Public engagement evolves into ongoing stewardship rather than one-off consultation. Mechanisms such as citizen advisory panels, stakeholder roundtables, and feedback hotlines keep dialogue alive. By inviting residents and businesses to participate in demonstration projects, tours, and pilot services, planners demonstrate accountability and value. Feedback should be synthesized into action with documented responses, revised designs, or updated timelines. Celebrating small milestones publicly reinforces community ownership and motivates local advocacy for complementary investments, such as bus connections or last-mile infrastructure. Sustained engagement translates into shared benefit and shared responsibility for success.
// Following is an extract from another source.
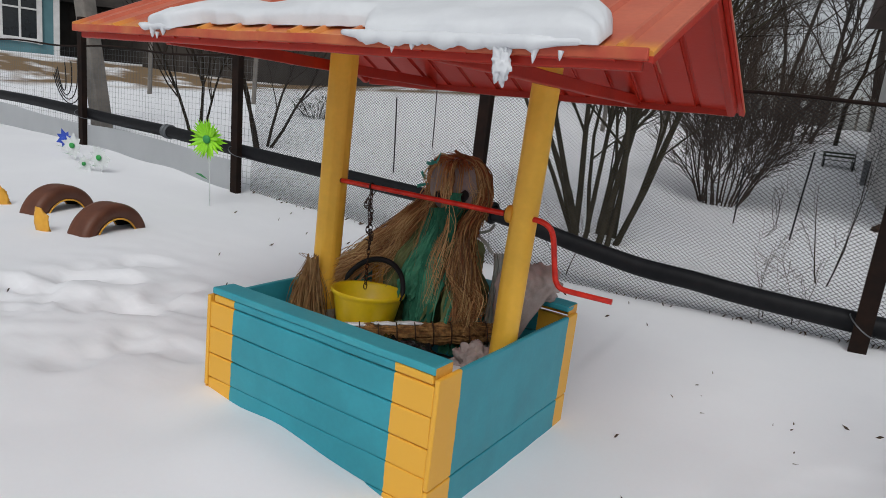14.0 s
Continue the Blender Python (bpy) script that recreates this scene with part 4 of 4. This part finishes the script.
    # sackcloth over the arms
    drape([[(0.25, 0.36, 0.60), (0.26, 0.27, 0.545), (0.27, 0.25, 0.42), (0.27, 0.25, 0.22)], [(0.42, 0.42, 0.615), (0.48, 0.36, 0.565), (0.43, 0.33, 0.45), (0.33, 0.28, 0.22)]], 6, fold=0.030, seed=8.0, torn=0.03)
    add_bm(lump_bm((0.105, 0.07, 0.08), (0.365, 0.40, 0.525), 0.35, 2.4, 4, 5.0), 6)
    add_bm(lump_bm((0.11, 0.07, 0.12), (-0.33, 0.42, 0.555), 0.35, 2.4, 4, 6.0), 6)
    for k in range(30):
        x = rnd.uniform(-0.18, 0.15)
        ribbon([(x, 0.17, rnd.uniform(0.5, 0.62)), (x + rnd.uniform(-0.03, 0.03), 0.155 if x < 0 else 0.10, 0.42), (x + rnd.uniform(-0.05, 0.05), 0.16 if x < 0 else 0.08, rnd.uniform(0.24, 0.33))], rnd.uniform(0.006, 0.024), rnd.choice((2, 2, 10, 3)))
    # teal ribbons in the hair and pale bow ends
    for a, b, c in (((-0.10, 0.24, 0.965), (-0.06, 0.22, 0.965), (-0.035, 0.21, 1.01)), ((-0.13, 0.25, 0.955), (-0.09, 0.225, 0.955), (-0.05, 0.215, 0.965)), ((-0.165, 0.25, 0.85), (-0.13, 0.24, 0.862), (-0.10, 0.24, 0.87)), ((-0.15, 0.25, 0.915), (-0.125, 0.24, 0.895), (-0.11, 0.24, 0.89))):
        ribbon([a, b, c], 0.014, 8)
    for a, b, c in (((0.13, 0.28, 0.70), (0.19, 0.26, 0.675), (0.235, 0.25, 0.64)), ((0.13, 0.29, 0.70), (0.18, 0.30, 0.72), (0.20, 0.30, 0.75))):
        ribbon([a, b, c], 0.013, 7, taper=False, face=(0.3, -0.8, 0.7))
    # hair
    def strand(pts, r, m):
        p = smooth_path(pts, 4)
        ribbon([tuple(q) for q in p[::2]], r * 1.7, m, face=(rnd.uniform(-0.5, 0.5), -1, rnd.uniform(-0.4, 0.4)), tip=rnd.uniform(0.06, 0.30))
    crown = hc + np.array([0.01, -0.01, 0.103])
    def strands(count, spread_, make, r=(0.0018, 0.0042), red=0.35, shaded=0.12):
        done = 0
        while done < count:
            base = [np.array(q) for q in make()]
            tone = 1 if rnd.random() < red else 11 if rnd.random() < shaded else rnd.choice((0, 0, 0, 9, 9))
            for k in range(rnd.randint(2, 9)):
                off = np.array([rnd.gauss(0, 0.006), rnd.gauss(0, 0.005), rnd.gauss(0, 0.006)])
                wave = rnd.uniform(0, 6)
                pts = [q + off * (0.5 + 0.35 * i) + 0.004 * np.array([math.sin(wave + 1.7 * i), math.cos(wave * 2 + i), 0]) for i, q in enumerate(base)]
                strand(pts, rnd.uniform(*r) * rnd.choice((0.6, 1, 1, 1.5)), tone if rnd.random() < 0.75 else rnd.choice((0, 9)))
                done += 1
    def j(v, s):
        return np.array(v) + np.array([rnd.gauss(0, s), rnd.gauss(0, s * 0.7), rnd.gauss(0, s)])
    def cap(ang, lowz):
        """From the crown down over the skull at a bearing."""
        d = np.array([math.sin(ang), -math.cos(ang), 0])
        return [j(crown, 0.012), j(hc + d * [0.082, 0.076, 0] + [0, 0, 0.094], 0.006), j(hc + d * [0.126, 0.112, 0] + [0, 0, 0.028], 0.008), j(hc + d * [0.128, 0.118, 0] + [0, 0, lowz], 0.01)]
    def back_strand():
        return cap(rnd.uniform(1.6, 4.68), rnd.uniform(-0.16, -0.08))
    strands(460, 0, back_strand, (0.002, 0.0045), 0.5)
    def left():
        c = cap(rnd.uniform(-2.4, -1.62), -0.06)
        s = rnd.random()
        return c + [j((-0.17, 0.22, 0.70), 0.016), j((-0.24 - 0.05 * s, 0.15, 0.58), 0.022), j((-0.34 - 0.06 * s, 0.08, 0.50 - 0.05 * s), 0.022), j((-0.455, 0.02, 0.44 - 0.06 * s), 0.022)]
    strands(720, 0, left, (0.0008, 0.0034), red=0.04, shaded=0.22)
    def left_down():
        c = cap(rnd.uniform(-2.0, -1.62), -0.06)
        return c + [j((-0.155, 0.19, 0.68), 0.02), j((-0.20, 0.15, 0.56), 0.03), j((-0.26, 0.12, 0.44), 0.04)]
    strands(100, 0, left_down, (0.0012, 0.003), red=0.1)
    def right():
        c = cap(rnd.uniform(1.45, 2.3), -0.06)
        q = rnd.uniform(0.30, 0.5)
        return c + [j((0.135, 0.20, 0.70), 0.014), j((0.17, 0.15, 0.56), 0.024), j((0.195, 0.145, 0.44), 0.034), j((0.20, 0.15, q), 0.04)]
    # more strands of the darker shade tone on this side
    strands(720, 0, right, (0.0008, 0.0034), red=0.08, shaded=0.45)
    def fringe():
        ang = rnd.gauss(0.18, 0.20)
        c = cap(ang, -0.05)
        x = 0.015 + 0.12 * ang
        return c + [j((x + 0.02, 0.175, 0.72), 0.010), j((x + 0.025, 0.13, 0.58), 0.014), j((x + 0.03, 0.10, rnd.uniform(0.38, 0.52)), 0.018)]
    strands(50, 0, fringe, (0.0008, 0.0026), red=0.2)
    def thin_fringe():
        c = cap(rnd.uniform(-0.75, -0.1), -0.05)
        return c + [j((-0.05, 0.18, 0.74), 0.03), j((-0.04, 0.14, rnd.uniform(0.5, 0.66)), 0.03)]
    strands(9, 0, thin_fringe, (0.001, 0.002), red=0.1)
    def top_fringe():
        ang = rnd.uniform(-1.3, 1.3)
        c = cap(ang, 0)[:2]
        e = np.array([math.sin(ang) * 0.108, -math.cos(ang) * 0.098, rnd.uniform(0.065, 0.10)])
        return c + [j(hc + e, 0.006)]
    strands(110, 0, top_fringe, (0.0012, 0.0028), red=0.75)
    def stray():
        c = cap(rnd.uniform(-2.2, 2.2), -0.02)
        e = c[-1] + np.array([rnd.uniform(-0.12, 0.16), rnd.uniform(-0.08, 0.05), rnd.uniform(-0.2, 0.02)])
        return c + [j((c[-1] + e) / 2 + [0.02, 0, 0.02], 0.02), e]
    strands(46, 0, stray, (0.0009, 0.0016), red=0.1)
    me_ = bpy.data.meshes.new("mannequin")
    me_.from_pydata(V, [], F)
    me_.polygons.foreach_set("material_index", I)
    ob = linked("mannequin", me_, mats)
    me_.polygons.foreach_set("use_smooth", [True] * len(me_.polygons))
    tagged(ob, "straw-haired rag doll in green cloth sitting in the well", "mannequin")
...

Implementation begins with securing political will, validating technical feasibility, and assembling a capable delivery team. A phased program management office coordinates cross-agency collaboration, risk registers, and integrated master schedules. Clear interfaces between rail segments, freight facilities, and urban development plans prevent misalignments. As construction unfolds, progressive commissioning tests verify safety, performance, and interoperability with existing networks. Early wins—reliable services on priority corridors—signal credibility and help attract additional funding. An adaptive plan remains responsive to unexpected constraints, such as supply chain delays or regulatory changes, by recalibrating phasing and budgets without undermining objectives.
Finally, long-term success depends on a strong benefits realization framework. Ongoing evaluation tracks user satisfaction, modal shift, emissions reductions, and economic development impacts. Data-driven reviews inform revisions to service plans, pricing, and maintenance strategies. The framework should also monitor social equity indicators to ensure that new or expanded rail services reach underserved communities. If performance falls short, governance mechanisms should trigger corrective actions promptly. The result is a rail network that not only grows with the region but also sustains its social and environmental commitments over decades.